Coyle was dubbed the “Slumlord Millionaire” by Philadelphia Daily News after a 2009 investigation of properties he owned found several of his properties to be in an advanced state of disrepair, with leaky roofs, mold, open sewage, no heat and broken windows. Coyle allegedly fled the city and padlocked his offices after defaulting on the loans and essentially left the houses throughout Kensington and Port Richmond to rot.

According to Miller, Coyle defaulted because First Republic Bank did not hold true to guarantees they had made regarding the loan. Miller said they it was only the bank’s offer to cover his title insurance payments — about $25,000 monthly — that made Coyle think he could afford the loans. Instead, the bank skipped most months and never paid more than $6,000 in a month, Miller said.

Coyle kept up on the loan payments for 14 months before defaulting, Miller said. The total loss to the banks is about $2.2 million, Miller estimated.

“They had all these bad loans they wanted to get rid of, and they had Coyle absorb this,” Miller said. “He has no criminal record. He’s a blue collar worker. He was a bus driver, then a truck driver. At one point he sold pizza and water ice out of an old truck he bought.”

However, Coyle is deeply unpopular in the neighborhood.
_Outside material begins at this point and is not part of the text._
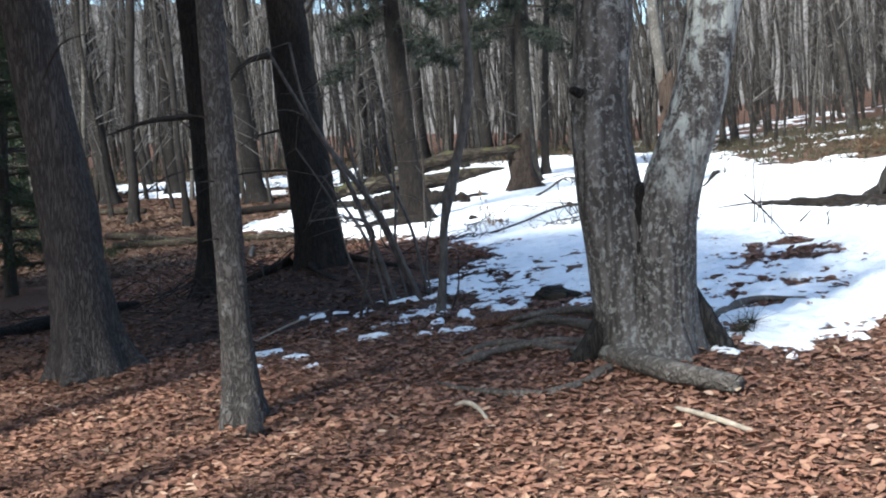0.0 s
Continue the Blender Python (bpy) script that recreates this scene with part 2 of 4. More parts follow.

Miller objected to the designation of his client as a “slumlord.”

“I’m not big into name calling,” he said. “If you own 400 properties in Philly’s lower socio-economic areas, you’re going to have some people that are going to hate you and some are going to love you.”

Residents who were affected by the negative conditions surrounding the properties Coyle allegedly abandoned are already planning to pack the courtroom at Coyle’s sentencing on January 4 in favor of a harsh sentence.